Teslas are exclusively sold online — even when you visit in person

The most striking and obvious difference when buying a Tesla is that all models are ordered online and custom built. It's perhaps the most attractive part of the Tesla buying experience.

While Tesla isn't the only company to offer online purchasing (Mercedes has offered at least a limited version of online purchase since 2013), it is the only company that exclusively sells online.

This wasn't always the case, but Tesla announced the move earlier this year in order to keep the company "financially stable." Other companies have similar purchasing options, but these still require the use of local distributors and dealerships, which means that ultimately the purchase is still a dealership purchase and subject to availability.

Tesla stores aren't just for buying cars

Tesla stores aren't just for buying cars

Like other companies, Tesla runs showrooms, but those showrooms aren't just for show.

In addition to providing test-drives and customer service, they're also repair shops and charging stations for Tesla owners. Most dealerships have a repair shop, but it is closed off from the rest of the store.

Musk compares the Tesla dealership to a mixture of Apple, Starbucks, and a "good restaurant," because "the Tesla Motors workshop will be out front and on display."

While most dealerships will include a repair shop, none of them also double as gas stations, which means that after buying a Tesla, you can return to the showroom and recharge your car.

Tesla buyers don't have to settle for 'what's available'

Tesla buyers don't have to settle for 'what's available'

Car buyers are familiar with the famous phrase "subject to availability," which means that after spending half an hour or more scanning the selection, you find out that the option you want is only available with a three-month back-order. Settling on a model and make of car is difficult enough without finding out that the right combination of color and trim is out of stock.

Tesla cut out the problem by operating on an on-order basis: the Tesla you ask for is the Tesla you get, custom-built through the use of their much-discussed Design Studio. While the wait time can be up to three weeks for some cars, the buyer gets the exact car that they want — after all, they designed it.

Tesla buyers have to consider how far they live from a charging station

Tesla buyers have to consider how far they live from a charging station

Most car buyers take for granted how they'll fuel their car. After all, in most towns, there are plenty of gas stations within a short drive from home.

When buying a Tesla, though, the buyer has to consider how far they are from one of Tesla's Supercharger stations.
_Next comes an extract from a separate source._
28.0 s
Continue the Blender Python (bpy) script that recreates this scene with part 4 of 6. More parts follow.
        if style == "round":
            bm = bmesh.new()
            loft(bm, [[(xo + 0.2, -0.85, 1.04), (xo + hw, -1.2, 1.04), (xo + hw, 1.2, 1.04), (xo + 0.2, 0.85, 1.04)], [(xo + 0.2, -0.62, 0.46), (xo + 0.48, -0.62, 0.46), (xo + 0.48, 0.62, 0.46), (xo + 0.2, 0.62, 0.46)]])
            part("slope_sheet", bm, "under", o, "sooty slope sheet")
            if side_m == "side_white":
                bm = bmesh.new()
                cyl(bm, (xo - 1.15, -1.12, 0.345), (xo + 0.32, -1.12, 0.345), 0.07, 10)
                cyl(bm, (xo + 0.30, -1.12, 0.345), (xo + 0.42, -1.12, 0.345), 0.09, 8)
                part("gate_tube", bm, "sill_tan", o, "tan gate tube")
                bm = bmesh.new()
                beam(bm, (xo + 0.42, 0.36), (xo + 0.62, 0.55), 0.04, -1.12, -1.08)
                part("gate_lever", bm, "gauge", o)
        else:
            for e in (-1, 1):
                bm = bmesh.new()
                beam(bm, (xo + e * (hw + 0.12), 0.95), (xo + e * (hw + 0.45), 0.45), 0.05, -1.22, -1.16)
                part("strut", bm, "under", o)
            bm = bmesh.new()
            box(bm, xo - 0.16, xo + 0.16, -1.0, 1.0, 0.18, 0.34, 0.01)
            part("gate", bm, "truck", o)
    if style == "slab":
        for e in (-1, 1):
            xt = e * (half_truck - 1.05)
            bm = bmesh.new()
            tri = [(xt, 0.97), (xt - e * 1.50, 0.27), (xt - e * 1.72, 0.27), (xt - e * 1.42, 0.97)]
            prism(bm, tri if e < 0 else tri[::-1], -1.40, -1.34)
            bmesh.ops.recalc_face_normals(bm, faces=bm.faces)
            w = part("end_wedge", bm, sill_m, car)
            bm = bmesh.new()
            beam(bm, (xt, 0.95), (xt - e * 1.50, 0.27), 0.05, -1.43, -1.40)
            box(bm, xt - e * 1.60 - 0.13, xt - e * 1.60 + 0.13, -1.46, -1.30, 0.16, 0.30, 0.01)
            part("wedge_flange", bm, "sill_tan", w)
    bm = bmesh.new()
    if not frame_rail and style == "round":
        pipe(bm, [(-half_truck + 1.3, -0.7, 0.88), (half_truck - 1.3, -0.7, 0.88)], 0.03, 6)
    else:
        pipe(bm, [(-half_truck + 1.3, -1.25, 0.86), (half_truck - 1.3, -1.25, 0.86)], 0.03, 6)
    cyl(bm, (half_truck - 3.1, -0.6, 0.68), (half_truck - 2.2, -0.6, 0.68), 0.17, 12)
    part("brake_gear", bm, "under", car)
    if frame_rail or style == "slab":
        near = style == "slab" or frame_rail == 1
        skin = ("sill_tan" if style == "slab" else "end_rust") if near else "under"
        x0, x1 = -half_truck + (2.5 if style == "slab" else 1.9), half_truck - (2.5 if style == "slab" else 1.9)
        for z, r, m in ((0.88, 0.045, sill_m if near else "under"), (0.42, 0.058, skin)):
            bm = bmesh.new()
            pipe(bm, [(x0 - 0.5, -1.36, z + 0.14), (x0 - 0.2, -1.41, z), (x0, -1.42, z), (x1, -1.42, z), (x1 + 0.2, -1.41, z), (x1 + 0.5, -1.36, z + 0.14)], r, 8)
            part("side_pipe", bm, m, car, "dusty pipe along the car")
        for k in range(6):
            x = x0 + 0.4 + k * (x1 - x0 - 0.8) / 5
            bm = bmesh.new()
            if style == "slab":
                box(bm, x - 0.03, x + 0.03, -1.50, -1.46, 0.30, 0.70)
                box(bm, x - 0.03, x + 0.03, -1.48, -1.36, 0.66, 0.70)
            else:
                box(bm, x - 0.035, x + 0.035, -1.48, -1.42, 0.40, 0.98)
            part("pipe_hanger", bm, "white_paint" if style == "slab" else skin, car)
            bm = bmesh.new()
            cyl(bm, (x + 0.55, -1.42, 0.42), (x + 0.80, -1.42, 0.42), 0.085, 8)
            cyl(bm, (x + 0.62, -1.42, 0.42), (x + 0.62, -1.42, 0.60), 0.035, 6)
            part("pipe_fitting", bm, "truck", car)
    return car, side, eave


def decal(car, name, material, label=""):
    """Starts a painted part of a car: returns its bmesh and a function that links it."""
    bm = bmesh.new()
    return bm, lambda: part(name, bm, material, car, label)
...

Tesla now touts that 99% of the US population lives within 150 miles of a Supercharger, which sounds great, but that still puts some Superchargers a full two hours away from a Tesla owner if they drive at 75 mph. That distance is also around half the range of the new Model S, which tops out at 370 miles.
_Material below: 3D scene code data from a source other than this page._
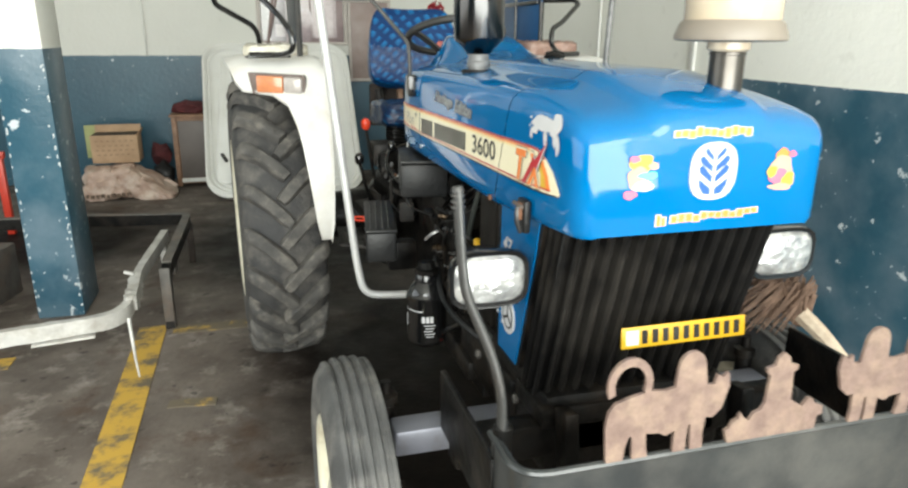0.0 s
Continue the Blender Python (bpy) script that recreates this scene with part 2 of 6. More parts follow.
def wall_mat(name, edge=1.258, faded=0.0, chips=0.0, white=1.0):
    """Lime-white above 1.25 m, chipped blue enamel below, with white flakes and grey grime."""
    m, nt, p = principled(name)
    n, l = nt.nodes, nt.links
    co = n.new("ShaderNodeTexCoord")
    sep = n.new("ShaderNodeSeparateXYZ")
    l.new(co.outputs["Object"], sep.inputs[0])

    def noise(s, d=6, r=0.55):
        t = n.new("ShaderNodeTexNoise")
        t.inputs["Scale"].default_value, t.inputs["Detail"].default_value, t.inputs["Roughness"].default_value = s, d, r
        l.new(co.outputs["Object"], t.inputs["Vector"])
        return t.outputs[0]

    def ramp(src, p0, p1, c0, c1):
        r = n.new("ShaderNodeValToRGB")
        r.color_ramp.elements[0].position, r.color_ramp.elements[1].position = p0, p1
        r.color_ramp.elements[0].color, r.color_ramp.elements[1].color = (*c0, 1), (*c1, 1)
        l.new(src, r.inputs[0])
        return r.outputs[0]

    def mix(f, a, b):
        x = n.new("ShaderNodeMixRGB")
        l.new(f, x.inputs[0]), l.new(a, x.inputs[1]), l.new(b, x.inputs[2])
        return x.outputs[0]
    K, W1 = (0, 0, 0), (1, 1, 1)
    upper = ramp(noise(1.3), 0.3, 0.75, (0.83 * white, 0.83 * white, 0.78 * white), (0.76 * white, 0.76 * white, 0.705 * white))
    grime = ramp(noise(7, 8), 0.64, 0.78, K, (0.32, 0.32, 0.32))
    gcol = ramp(noise(3), 0.3, 0.7, (0.50, 0.48, 0.43), (0.40, 0.38, 0.34))
    upper = mix(grime, upper, gcol)
    lower = ramp(noise(1.6), 0.3, 0.7, (0.019, 0.070, 0.110), (0.034, 0.104, 0.150))
    if faded:
        lower = mix(ramp(noise(2.6, 5), 0.42, 0.66, K, (faded, faded, faded)), lower, ramp(noise(5), 0.3, 0.7, (0.098, 0.155, 0.20), (0.145, 0.20, 0.245)))
    fl1 = ramp(noise(7, 6, 0.62), 0.672 - chips, 0.69 - chips, K, W1)
    fl2 = ramp(noise(21, 5, 0.6), 0.685 - chips, 0.705 - chips, K, W1)
    flc = ramp(noise(2), 0.3, 0.7, (0.62, 0.66, 0.68), (0.45, 0.52, 0.56))
    lower = mix(fl1, mix(fl2, lower, flc), flc)
    ad = n.new("ShaderNodeMath")
    ad.operation = 'MULTIPLY_ADD'
    l.new(noise(22, 4), ad.inputs[0])
    ad.inputs[1].default_value = 0.012
    l.new(sep.outputs[2], ad.inputs[2])
    gt = n.new("ShaderNodeMath")
    gt.operation = 'GREATER_THAN'
    l.new(ad.outputs[0], gt.inputs[0])
    gt.inputs[1].default_value = edge
    l.new(mix(gt.outputs[0], lower, upper), p.inputs["Base Color"])
    rr = n.new("ShaderNodeMapRange")
    rr.inputs["To Min"].default_value, rr.inputs["To Max"].default_value = 0.34, 0.75
    l.new(gt.outputs[0], rr.inputs["Value"])
    l.new(rr.outputs[0], p.inputs["Roughness"])
    bp = n.new("ShaderNodeBump")
    bp.inputs["Strength"].default_value, bp.inputs["Distance"].default_value = 0.25, 0.01
    l.new(noise(30, 8), bp.inputs["Height"])
    l.new(bp.outputs[0], p.inputs["Normal"])
    return m


# uneven light put into the whites: this copy dimmed, the east wall's raised
WALL = wall_mat("two_tone_wall_paint", white=0.88)
# east lower half: fading, with sheen and haze painted into the colour
WALLE = wall_mat("faded_lit_wall_paint", 1.258, 0.85, 0.018, 1.06)
PILLARM = wall_mat("faded_pillar_paint", 1.40, 0.85, 0.03)


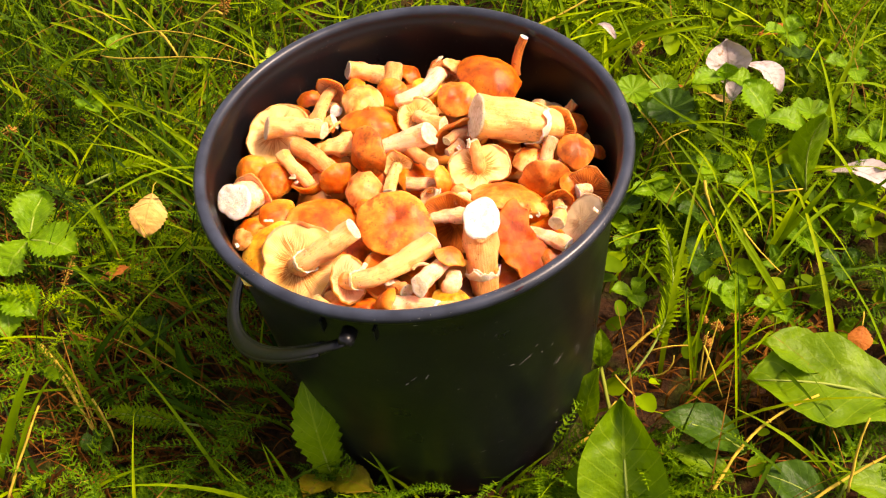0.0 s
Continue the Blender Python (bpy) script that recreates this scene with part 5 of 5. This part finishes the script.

In fact, one customer in Ireland tweeted about his concern that he might not be close enough to a Supercharger station to make a Tesla purchase viable. Musk has said the company is working to expand the availability of charging stations.

Tesla buyers can refuel their cars at home — but they'll have to consider the costs

Tesla buyers can refuel their cars at home — but they'll have to consider the costs

If your home is at the edge of that 150 mile range for a Supercharger station, then Tesla has an alternative: Charge your car at home.

Tesla offers three levels of charging stations that owners can install at home. The lowest level costs nothing to install, but offers a very limited range — according to Plugless Power, "trickle charging," as it's known, only offers a two-mile range for every hour of charging.

The mid- and high-level chargers offer much more juice, but could cost more than $2,000 to install, including $500 just to buy the charger.

Then there's the monthly electric bill. The costs will vary depending on the owner's location driving and charging habits. While the cost might be no more than $50 or $60 per month, it's still more math than the average driver has to consider when buying a gas-powered car.

The CEO might actually address your concerns as a car owner

The CEO might actually address your concerns as a car owner

With all of the differences between buying a Tesla versus a standard gas-powered car, buying a Tesla can be a major undertaking.

Luckily, Tesla has a CEO who might actually respond directly to some customer concerns on Twitter. The Irishman who tweeted about his concern over Supercharger locations, for example, received a response from Musk promising 100% coverage throughout Europe in 2019. Another time, he took a customer's complaint regarding the use of Superchargers as parking lots and introduced a fleet-wide idle fee within six days.